# REQUIRED WORK
Copy the listing below in full and skip every picture.

-- BEGIN --

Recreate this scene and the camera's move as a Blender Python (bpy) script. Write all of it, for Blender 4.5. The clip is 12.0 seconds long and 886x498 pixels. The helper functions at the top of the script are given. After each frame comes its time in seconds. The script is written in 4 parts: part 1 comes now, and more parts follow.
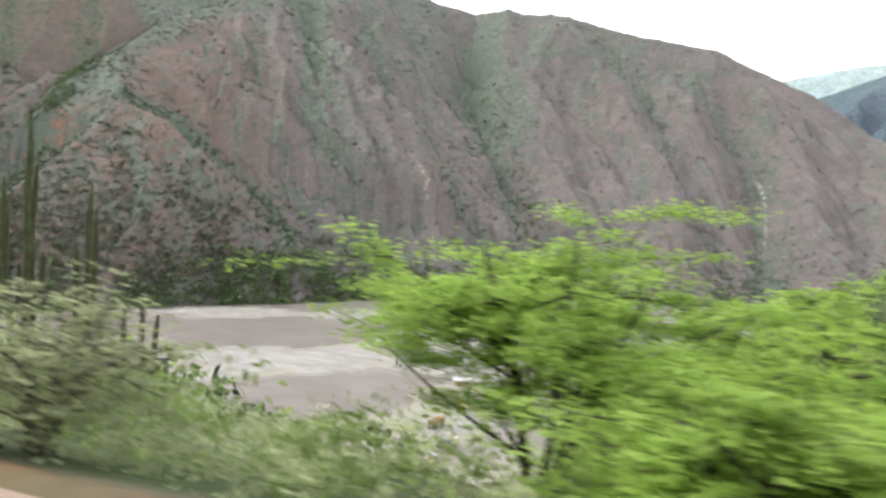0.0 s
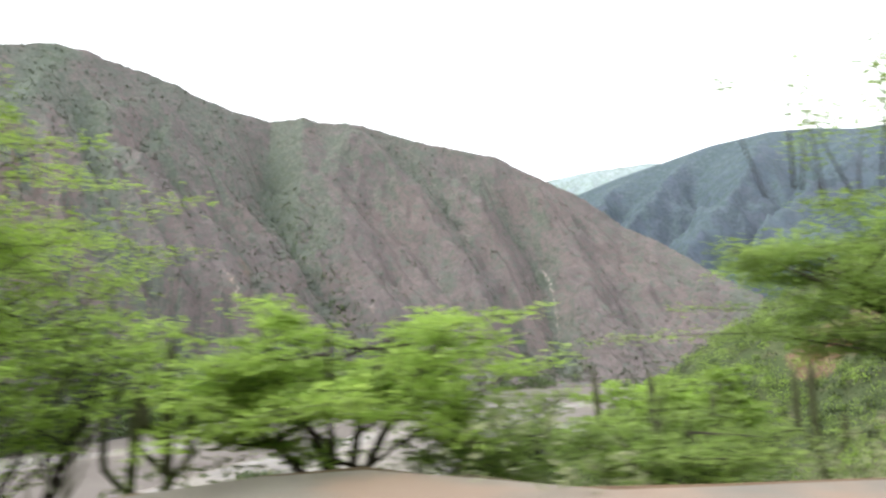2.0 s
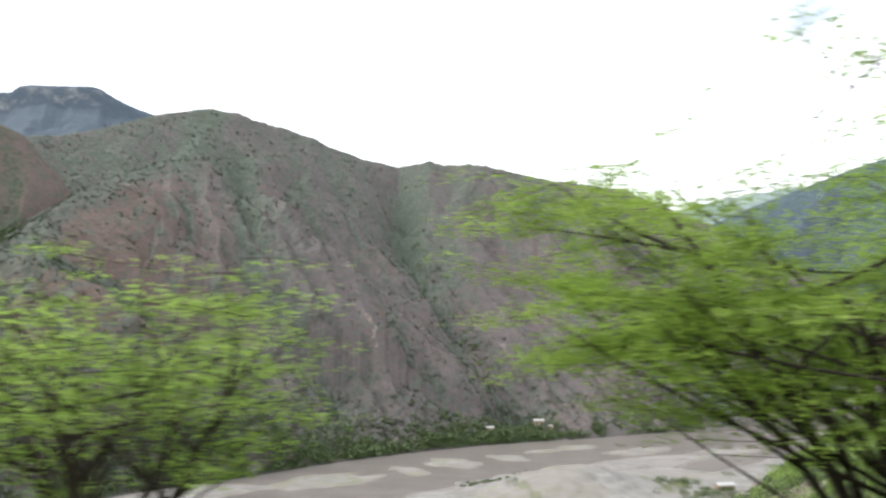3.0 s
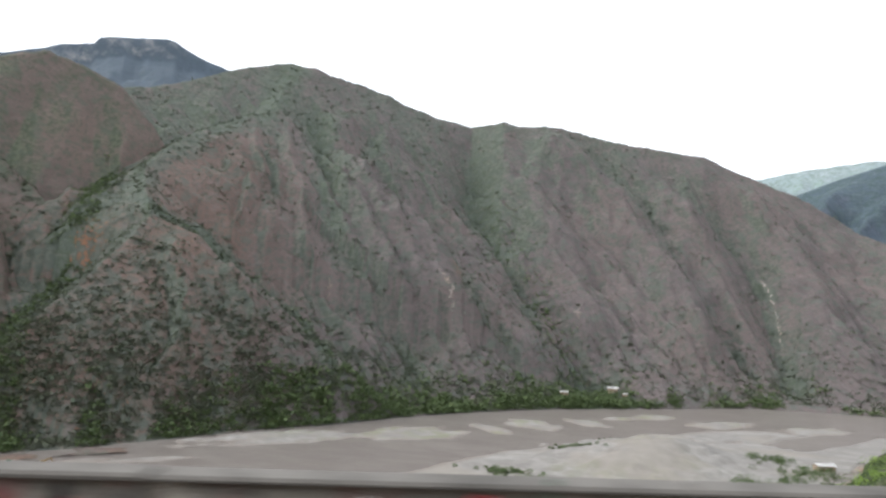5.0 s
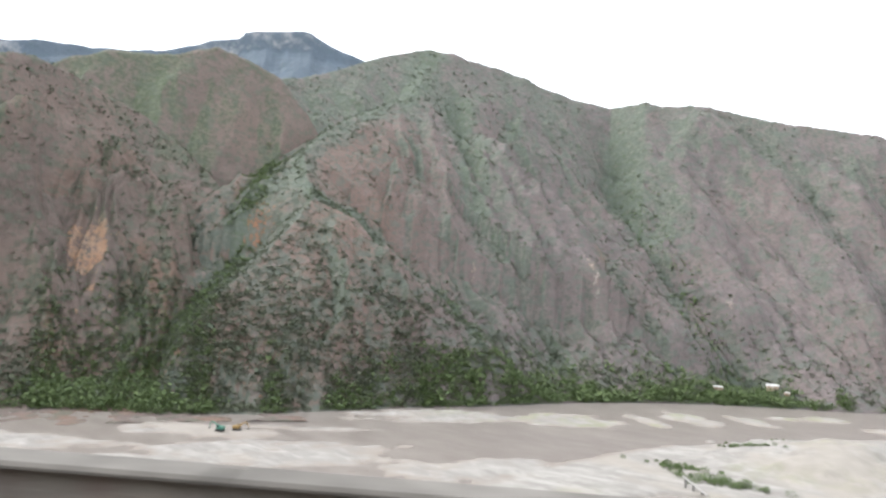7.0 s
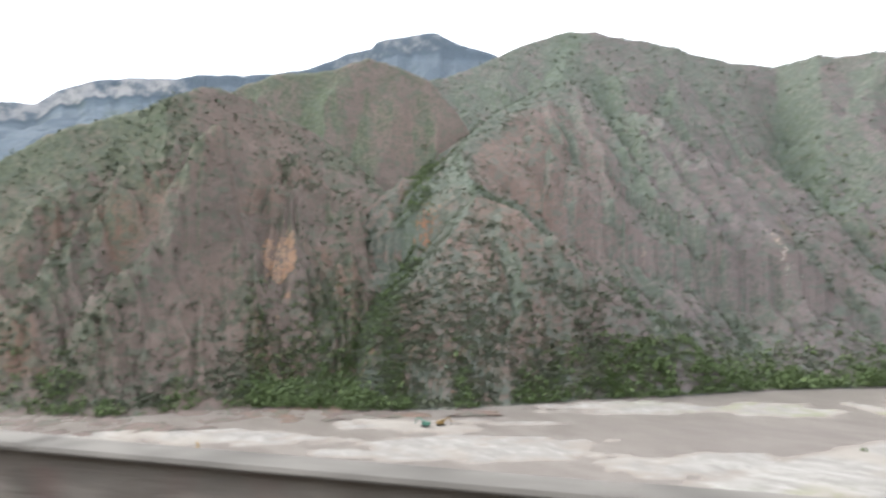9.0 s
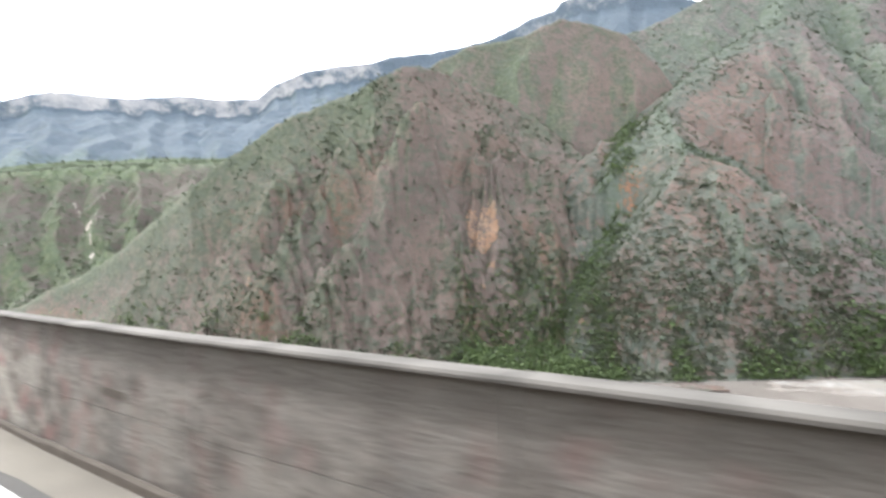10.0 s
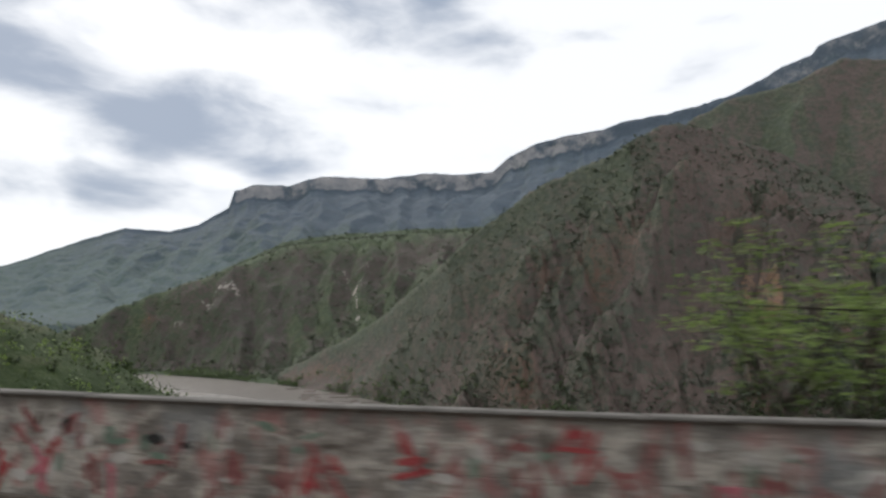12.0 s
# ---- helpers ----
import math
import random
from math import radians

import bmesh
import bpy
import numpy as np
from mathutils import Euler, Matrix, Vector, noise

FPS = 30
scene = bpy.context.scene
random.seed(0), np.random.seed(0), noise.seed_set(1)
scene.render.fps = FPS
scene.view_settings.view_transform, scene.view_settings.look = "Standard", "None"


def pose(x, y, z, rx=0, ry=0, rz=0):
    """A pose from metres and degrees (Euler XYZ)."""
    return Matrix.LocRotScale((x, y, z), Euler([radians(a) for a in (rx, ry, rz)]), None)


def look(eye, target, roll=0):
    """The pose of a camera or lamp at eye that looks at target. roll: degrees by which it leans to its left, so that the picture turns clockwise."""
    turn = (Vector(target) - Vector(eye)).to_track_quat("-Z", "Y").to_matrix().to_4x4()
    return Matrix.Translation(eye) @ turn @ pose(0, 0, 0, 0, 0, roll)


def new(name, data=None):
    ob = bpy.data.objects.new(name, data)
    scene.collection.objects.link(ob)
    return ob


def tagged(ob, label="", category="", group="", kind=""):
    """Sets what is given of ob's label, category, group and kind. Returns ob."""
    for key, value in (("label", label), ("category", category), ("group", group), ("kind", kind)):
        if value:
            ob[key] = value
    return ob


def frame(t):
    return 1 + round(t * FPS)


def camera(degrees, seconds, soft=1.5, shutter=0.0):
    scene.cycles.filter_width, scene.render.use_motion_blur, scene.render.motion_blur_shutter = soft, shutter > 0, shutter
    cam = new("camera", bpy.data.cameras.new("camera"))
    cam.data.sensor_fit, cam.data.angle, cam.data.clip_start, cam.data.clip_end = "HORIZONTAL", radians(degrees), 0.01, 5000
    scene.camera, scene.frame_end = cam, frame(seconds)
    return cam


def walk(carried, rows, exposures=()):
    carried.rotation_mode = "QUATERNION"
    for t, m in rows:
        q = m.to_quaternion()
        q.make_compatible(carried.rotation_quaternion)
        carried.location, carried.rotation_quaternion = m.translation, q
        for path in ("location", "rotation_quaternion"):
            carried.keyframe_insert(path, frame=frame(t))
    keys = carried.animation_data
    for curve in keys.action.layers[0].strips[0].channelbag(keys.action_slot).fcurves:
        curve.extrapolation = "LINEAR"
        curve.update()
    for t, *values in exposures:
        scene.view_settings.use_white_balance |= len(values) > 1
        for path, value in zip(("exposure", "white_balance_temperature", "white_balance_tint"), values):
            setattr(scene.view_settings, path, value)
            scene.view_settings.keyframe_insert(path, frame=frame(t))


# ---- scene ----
cam = camera(70.57, 12.0, soft=2.6, shutter=0.24)
PATH = [
    (0, pose(-0.00, -0.00, 1.40, 87.01, -3.60, 23.40)),
    (0.5, pose(-6.45, -0.82, 1.40, 90.05, -0.10, 13.56)),
    (1, pose(-12.88, -1.71, 1.40, 93.73, -2.80, 5.46)),
    (1.5, pose(-19.29, -2.68, 1.40, 94.67, 0.45, 4.07)),
    (2, pose(-25.67, -3.77, 1.40, 96.58, 1.26, 4.57)),
    (2.5, pose(-32.01, -5.01, 1.40, 98.82, 1.51, 11.29)),
    (3, pose(-38.30, -6.41, 1.40, 100.31, 1.33, 15.44)),
    (3.5, pose(-44.51, -7.98, 1.39, 100.96, 0.12, 17.23)),
    (5.5, pose(-68.46, -15.81, 1.38, 94.75, -3.26, 22.32)),
    (6, pose(-74.35, -18.43, 1.38, 93.83, -2.94, 28.52)),
    (6.5, pose(-80.22, -21.29, 1.38, 94.47, -3.75, 30.43)),
    (8.5, pose(-103.79, -34.23, 1.36, 95.89, -0.15, 33.05)),
    (9, pose(-109.58, -37.27, 1.36, 93.53, -0.27, 43.01)),
    (9.5, pose(-115.33, -40.33, 1.36, 89.56, 0.89, 53.34)),
    (10, pose(-121.02, -43.47, 1.35, 90.74, 0.81, 59.97)),
    (10.5, pose(-126.53, -46.81, 1.35, 99.93, 1.21, 68.18)),
    (11, pose(-131.63, -50.64, 1.35, 101.38, -0.13, 75.66)),
    (11.5, pose(-136.04, -55.21, 1.35, 98.89, -0.90, 79.72)),
    (12, pose(-139.69, -60.53, 1.35, 96.91, -0.55, 80.40)),
]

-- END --

# RESPONSE FOR THIS EXERCISE
Recreate this scene and the camera's move as a Blender Python (bpy) script. Write all of it, for Blender 4.5. The clip is 12.0 seconds long and 886x498 pixels. The helper functions at the top of the script are given. After each frame comes its time in seconds. The script is written in 4 parts: part 1 comes now, and more parts follow.
0.0 s
2.0 s
3.0 s
5.0 s
7.0 s
9.0 s
10.0 s
12.0 s
# ---- helpers ----
import math
import random
from math import radians

import bmesh
import bpy
import numpy as np
from mathutils import Euler, Matrix, Vector, noise

FPS = 30
scene = bpy.context.scene
random.seed(0), np.random.seed(0), noise.seed_set(1)
scene.render.fps = FPS
scene.view_settings.view_transform, scene.view_settings.look = "Standard", "None"


def pose(x, y, z, rx=0, ry=0, rz=0):
    """A pose from metres and degrees (Euler XYZ)."""
    return Matrix.LocRotScale((x, y, z), Euler([radians(a) for a in (rx, ry, rz)]), None)


def look(eye, target, roll=0):
    """The pose of a camera or lamp at eye that looks at target. roll: degrees by which it leans to its left, so that the picture turns clockwise."""
    turn = (Vector(target) - Vector(eye)).to_track_quat("-Z", "Y").to_matrix().to_4x4()
    return Matrix.Translation(eye) @ turn @ pose(0, 0, 0, 0, 0, roll)


def new(name, data=None):
    ob = bpy.data.objects.new(name, data)
    scene.collection.objects.link(ob)
    return ob


def tagged(ob, label="", category="", group="", kind=""):
    """Sets what is given of ob's label, category, group and kind. Returns ob."""
    for key, value in (("label", label), ("category", category), ("group", group), ("kind", kind)):
        if value:
            ob[key] = value
    return ob


def frame(t):
    return 1 + round(t * FPS)


def camera(degrees, seconds, soft=1.5, shutter=0.0):
    scene.cycles.filter_width, scene.render.use_motion_blur, scene.render.motion_blur_shutter = soft, shutter > 0, shutter
    cam = new("camera", bpy.data.cameras.new("camera"))
    cam.data.sensor_fit, cam.data.angle, cam.data.clip_start, cam.data.clip_end = "HORIZONTAL", radians(degrees), 0.01, 5000
    scene.camera, scene.frame_end = cam, frame(seconds)
    return cam


def walk(carried, rows, exposures=()):
    carried.rotation_mode = "QUATERNION"
    for t, m in rows:
        q = m.to_quaternion()
        q.make_compatible(carried.rotation_quaternion)
        carried.location, carried.rotation_quaternion = m.translation, q
        for path in ("location", "rotation_quaternion"):
            carried.keyframe_insert(path, frame=frame(t))
    keys = carried.animation_data
    for curve in keys.action.layers[0].strips[0].channelbag(keys.action_slot).fcurves:
        curve.extrapolation = "LINEAR"
        curve.update()
    for t, *values in exposures:
        scene.view_settings.use_white_balance |= len(values) > 1
        for path, value in zip(("exposure", "white_balance_temperature", "white_balance_tint"), values):
            setattr(scene.view_settings, path, value)
            scene.view_settings.keyframe_insert(path, frame=frame(t))


# ---- scene ----
cam = camera(70.57, 12.0, soft=2.6, shutter=0.24)
PATH = [
    (0, pose(-0.00, -0.00, 1.40, 87.01, -3.60, 23.40)),
    (0.5, pose(-6.45, -0.82, 1.40, 90.05, -0.10, 13.56)),
    (1, pose(-12.88, -1.71, 1.40, 93.73, -2.80, 5.46)),
    (1.5, pose(-19.29, -2.68, 1.40, 94.67, 0.45, 4.07)),
    (2, pose(-25.67, -3.77, 1.40, 96.58, 1.26, 4.57)),
    (2.5, pose(-32.01, -5.01, 1.40, 98.82, 1.51, 11.29)),
    (3, pose(-38.30, -6.41, 1.40, 100.31, 1.33, 15.44)),
    (3.5, pose(-44.51, -7.98, 1.39, 100.96, 0.12, 17.23)),
    (5.5, pose(-68.46, -15.81, 1.38, 94.75, -3.26, 22.32)),
    (6, pose(-74.35, -18.43, 1.38, 93.83, -2.94, 28.52)),
    (6.5, pose(-80.22, -21.29, 1.38, 94.47, -3.75, 30.43)),
    (8.5, pose(-103.79, -34.23, 1.36, 95.89, -0.15, 33.05)),
    (9, pose(-109.58, -37.27, 1.36, 93.53, -0.27, 43.01)),
    (9.5, pose(-115.33, -40.33, 1.36, 89.56, 0.89, 53.34)),
    (10, pose(-121.02, -43.47, 1.35, 90.74, 0.81, 59.97)),
    (10.5, pose(-126.53, -46.81, 1.35, 99.93, 1.21, 68.18)),
    (11, pose(-131.63, -50.64, 1.35, 101.38, -0.13, 75.66)),
    (11.5, pose(-136.04, -55.21, 1.35, 98.89, -0.90, 79.72)),
    (12, pose(-139.69, -60.53, 1.35, 96.91, -0.55, 80.40)),
]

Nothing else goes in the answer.